--- start of Source material ---

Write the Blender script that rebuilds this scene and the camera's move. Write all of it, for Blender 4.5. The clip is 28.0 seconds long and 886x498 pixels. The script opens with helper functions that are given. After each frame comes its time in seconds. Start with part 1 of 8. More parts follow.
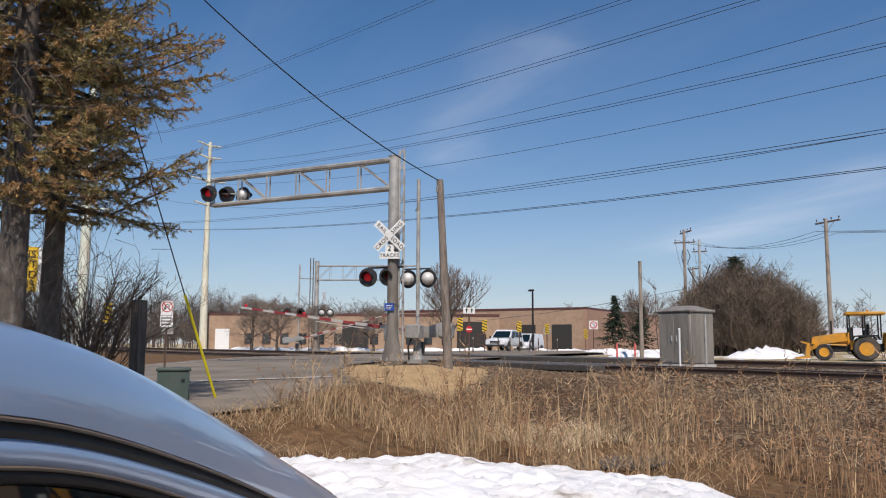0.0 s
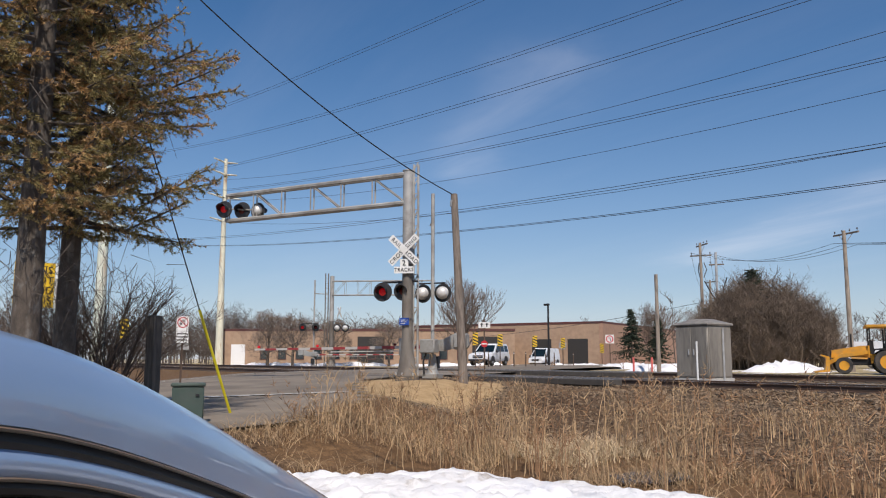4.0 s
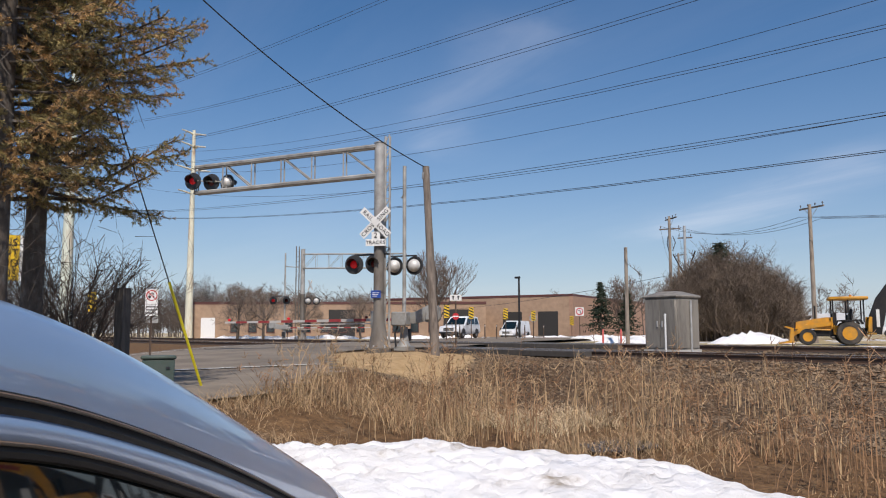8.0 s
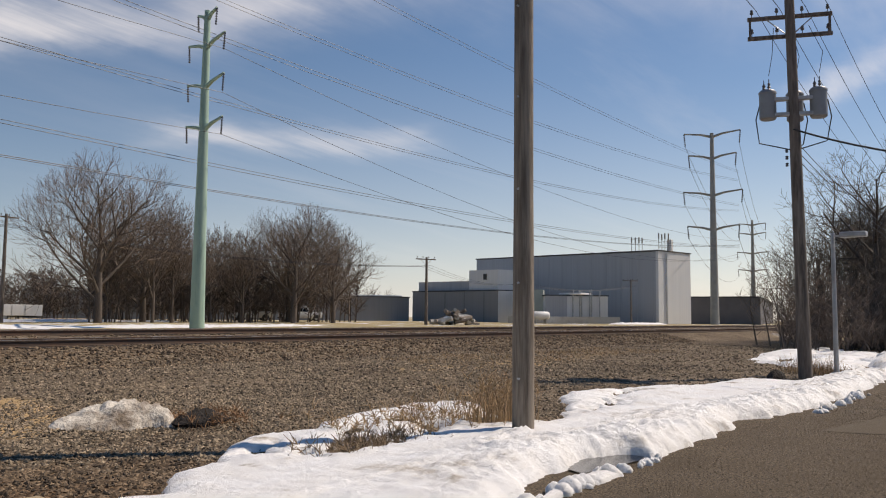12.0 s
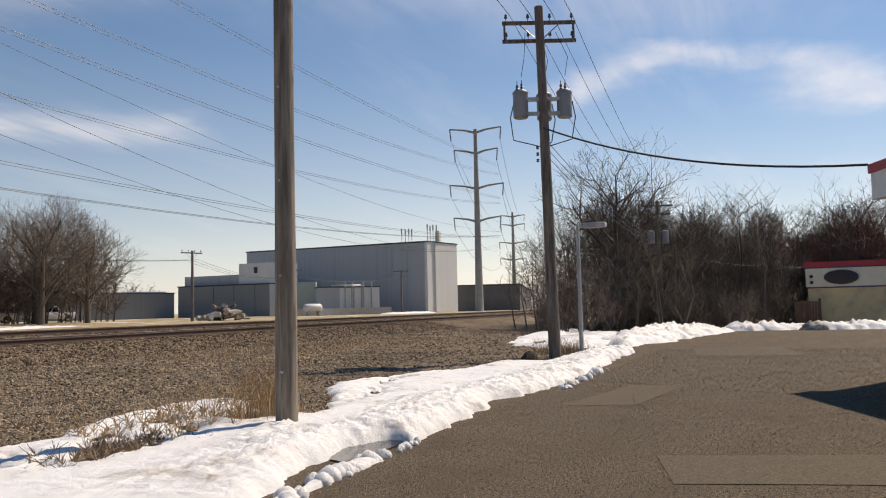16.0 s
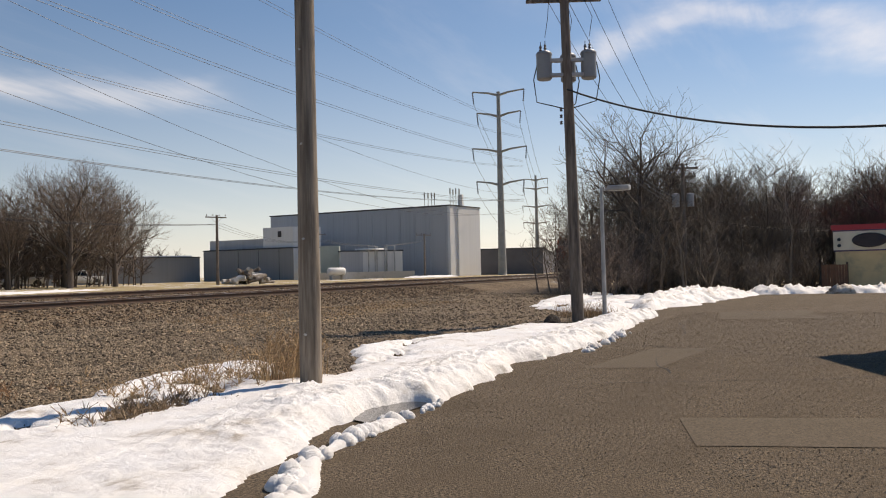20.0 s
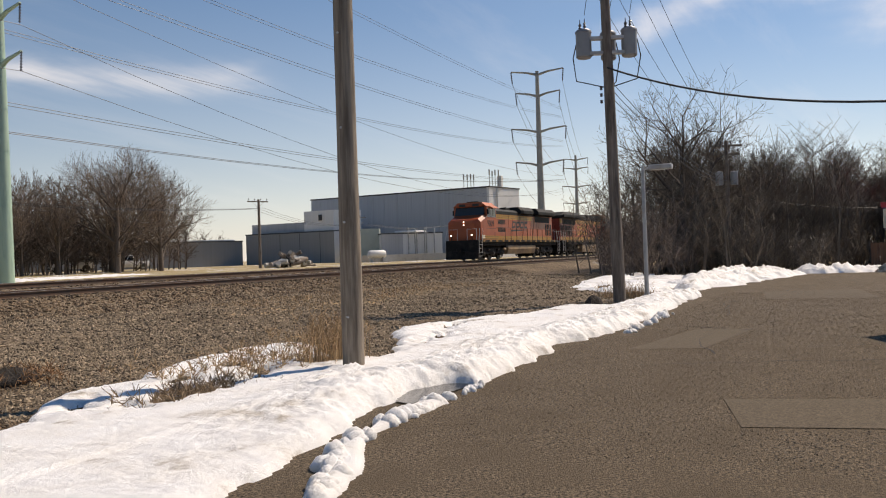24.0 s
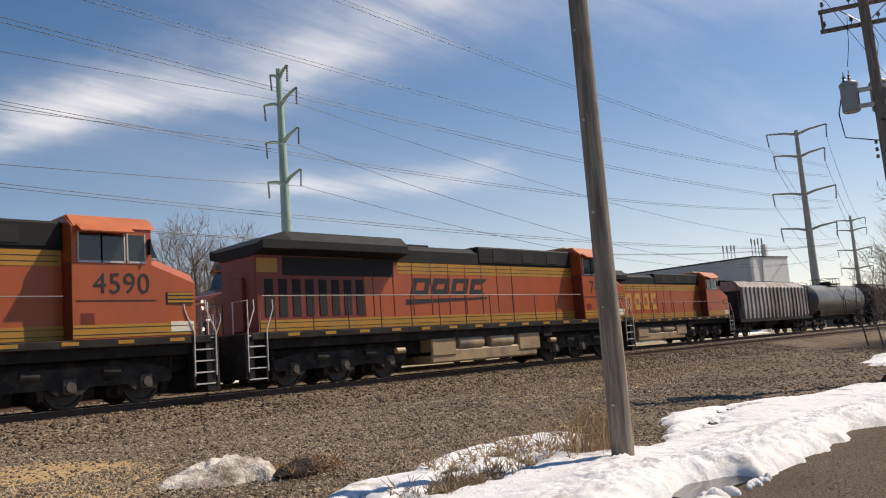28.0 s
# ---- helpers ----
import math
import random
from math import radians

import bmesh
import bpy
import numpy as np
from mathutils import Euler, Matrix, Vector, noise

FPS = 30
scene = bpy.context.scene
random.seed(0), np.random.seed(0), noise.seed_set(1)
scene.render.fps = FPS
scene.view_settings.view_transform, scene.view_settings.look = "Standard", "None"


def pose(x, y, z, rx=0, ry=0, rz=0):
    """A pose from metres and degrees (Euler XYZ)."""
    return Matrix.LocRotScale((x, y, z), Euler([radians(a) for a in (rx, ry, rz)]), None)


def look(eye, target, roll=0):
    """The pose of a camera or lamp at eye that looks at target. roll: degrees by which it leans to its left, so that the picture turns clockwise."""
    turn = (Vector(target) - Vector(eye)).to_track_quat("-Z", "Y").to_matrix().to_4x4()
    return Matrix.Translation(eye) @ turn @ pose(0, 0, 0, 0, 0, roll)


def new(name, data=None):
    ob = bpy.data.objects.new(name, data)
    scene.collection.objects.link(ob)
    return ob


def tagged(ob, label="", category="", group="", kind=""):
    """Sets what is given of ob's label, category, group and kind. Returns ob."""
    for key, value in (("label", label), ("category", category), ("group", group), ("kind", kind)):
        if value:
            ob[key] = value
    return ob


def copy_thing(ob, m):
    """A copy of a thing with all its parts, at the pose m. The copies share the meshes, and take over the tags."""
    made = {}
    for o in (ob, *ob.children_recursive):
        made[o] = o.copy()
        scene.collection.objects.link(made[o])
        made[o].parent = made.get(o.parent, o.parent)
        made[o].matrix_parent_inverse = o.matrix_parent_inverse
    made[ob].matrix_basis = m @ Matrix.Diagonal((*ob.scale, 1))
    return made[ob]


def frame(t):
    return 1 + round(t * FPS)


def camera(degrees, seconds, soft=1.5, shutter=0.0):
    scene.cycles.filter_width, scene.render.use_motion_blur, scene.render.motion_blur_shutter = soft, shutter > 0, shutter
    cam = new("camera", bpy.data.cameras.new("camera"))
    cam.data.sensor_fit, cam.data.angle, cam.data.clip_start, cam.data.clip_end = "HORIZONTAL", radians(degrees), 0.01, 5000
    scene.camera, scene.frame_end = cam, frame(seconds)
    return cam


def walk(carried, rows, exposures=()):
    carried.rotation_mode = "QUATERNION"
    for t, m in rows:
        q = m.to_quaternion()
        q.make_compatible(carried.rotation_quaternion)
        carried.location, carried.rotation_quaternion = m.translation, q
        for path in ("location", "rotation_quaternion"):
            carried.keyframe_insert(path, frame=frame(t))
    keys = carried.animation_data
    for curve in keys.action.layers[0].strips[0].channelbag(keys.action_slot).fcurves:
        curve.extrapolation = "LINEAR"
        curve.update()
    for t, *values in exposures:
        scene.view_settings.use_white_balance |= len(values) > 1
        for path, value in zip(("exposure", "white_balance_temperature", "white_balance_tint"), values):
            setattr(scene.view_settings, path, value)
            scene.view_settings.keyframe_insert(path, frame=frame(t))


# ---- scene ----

--- end of Source material ---

## Instruction:
Pictures stay out. Repeat only the lines from the beginning of the data through the line that has "made[o].parent = made.get(o.parent, o.parent)".

## The solution:
Write the Blender script that rebuilds this scene and the camera's move. Write all of it, for Blender 4.5. The clip is 28.0 seconds long and 886x498 pixels. The script opens with helper functions that are given. After each frame comes its time in seconds. Start with part 1 of 8. More parts follow.
0.0 s
4.0 s
8.0 s
12.0 s
16.0 s
20.0 s
24.0 s
28.0 s
# ---- helpers ----
import math
import random
from math import radians

import bmesh
import bpy
import numpy as np
from mathutils import Euler, Matrix, Vector, noise

FPS = 30
scene = bpy.context.scene
random.seed(0), np.random.seed(0), noise.seed_set(1)
scene.render.fps = FPS
scene.view_settings.view_transform, scene.view_settings.look = "Standard", "None"


def pose(x, y, z, rx=0, ry=0, rz=0):
    """A pose from metres and degrees (Euler XYZ)."""
    return Matrix.LocRotScale((x, y, z), Euler([radians(a) for a in (rx, ry, rz)]), None)


def look(eye, target, roll=0):
    """The pose of a camera or lamp at eye that looks at target. roll: degrees by which it leans to its left, so that the picture turns clockwise."""
    turn = (Vector(target) - Vector(eye)).to_track_quat("-Z", "Y").to_matrix().to_4x4()
    return Matrix.Translation(eye) @ turn @ pose(0, 0, 0, 0, 0, roll)


def new(name, data=None):
    ob = bpy.data.objects.new(name, data)
    scene.collection.objects.link(ob)
    return ob


def tagged(ob, label="", category="", group="", kind=""):
    """Sets what is given of ob's label, category, group and kind. Returns ob."""
    for key, value in (("label", label), ("category", category), ("group", group), ("kind", kind)):
        if value:
            ob[key] = value
    return ob


def copy_thing(ob, m):
    """A copy of a thing with all its parts, at the pose m. The copies share the meshes, and take over the tags."""
    made = {}
    for o in (ob, *ob.children_recursive):
        made[o] = o.copy()
        scene.collection.objects.link(made[o])
        made[o].parent = made.get(o.parent, o.parent)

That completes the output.